Larry Blackhair said he plans to focus much of his attention on the tribe's youths."There are no programs for young people from the ages of 12 to 18," said Blackhair, a former juvenile probation officer and youth counselor. "I know it (having programs) makes a difference."

He also said the reservation communities are in "bad need of infrastructure." Blackhair plans to rally his new committee members behind a move to put playgrounds, parks and similar things in reservation communities.

"Those are the major points that have been over looked by this council (in the past)," he said.

Blackhair plans to seek federal funding for programs that might combat the reservation's high juvenile delinquency and dropout rates.

"We are the original, aboriginal people (of this country)," he said. "And we will continue being here. We need to have pride in ourselves."

Raymond Murray, a cattleman, and Roseline Taveapont, an educator, are also ready to get on with the business of governing the tribe. All three believe it is a critical time for the tribe to be heard by both the state and federal government.

They know they have a lot of work to do before the end of the fiscal year on Oct. 1. They realize most critical is gaining the trust of all tribal members, not just those who voted for them.

"One thing we have to look at are those who didn't vote for us but are still part of this tribe," Tavea-pont said. Blackhair said all of the committee meetings (since the new officers took office) have been open, and anyone's allowed to ask questions. He and the others hope the openness might heal those hurt this summer.
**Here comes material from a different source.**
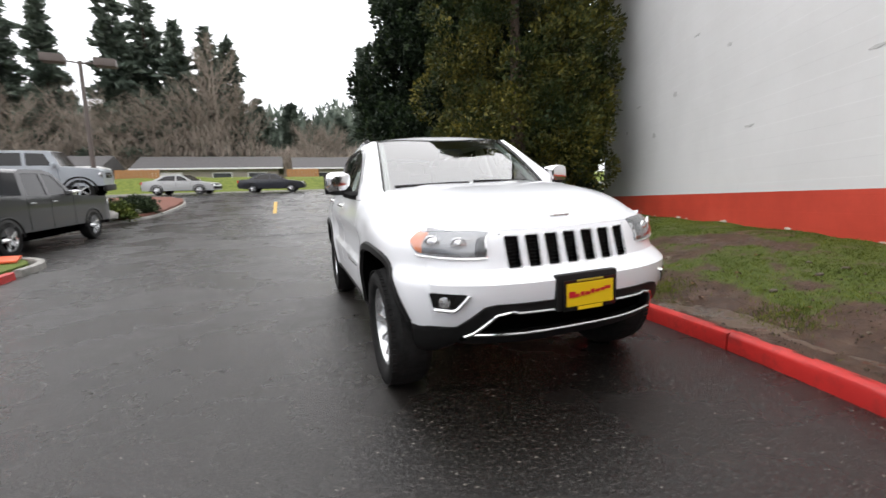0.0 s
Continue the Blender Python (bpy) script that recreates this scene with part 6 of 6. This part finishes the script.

Can the new Business Committee, which is now chaired by Ruby Atwine (Blackhair's mother), work together?

Murray said the new members are now the majority, and the old members, specifically Stewart Pike, will have to work with them. He hopes things will just "go back to normal so people can do their jobs."

Taveapont says she respects Pike's conviction and hopes to put their differences behind them.

Blackhair says, "I think only time can be the judge of Mr. Pike."

As for Pike, he attended his first meeting with the new council Thursday, Aug. 17. He left the three-hour meeting early.

Unlike his fellow committee members, he is a political veteran who's been in office for 15 years. He said he is disillusioned but not surprised by what's happened this summer.

"They've accused us of, well, pointed me out as a dictator, and the short while they've been in there, if anybody fits the title, they do," Pike said. He's worried that the accomplishments of the old council, which he says are numerous, will be wiped out by the new committee.

"We need to change the constitution of this tribe (to abolish the Business Committee)," Pike said, adding that there is already a movement under way to do just that.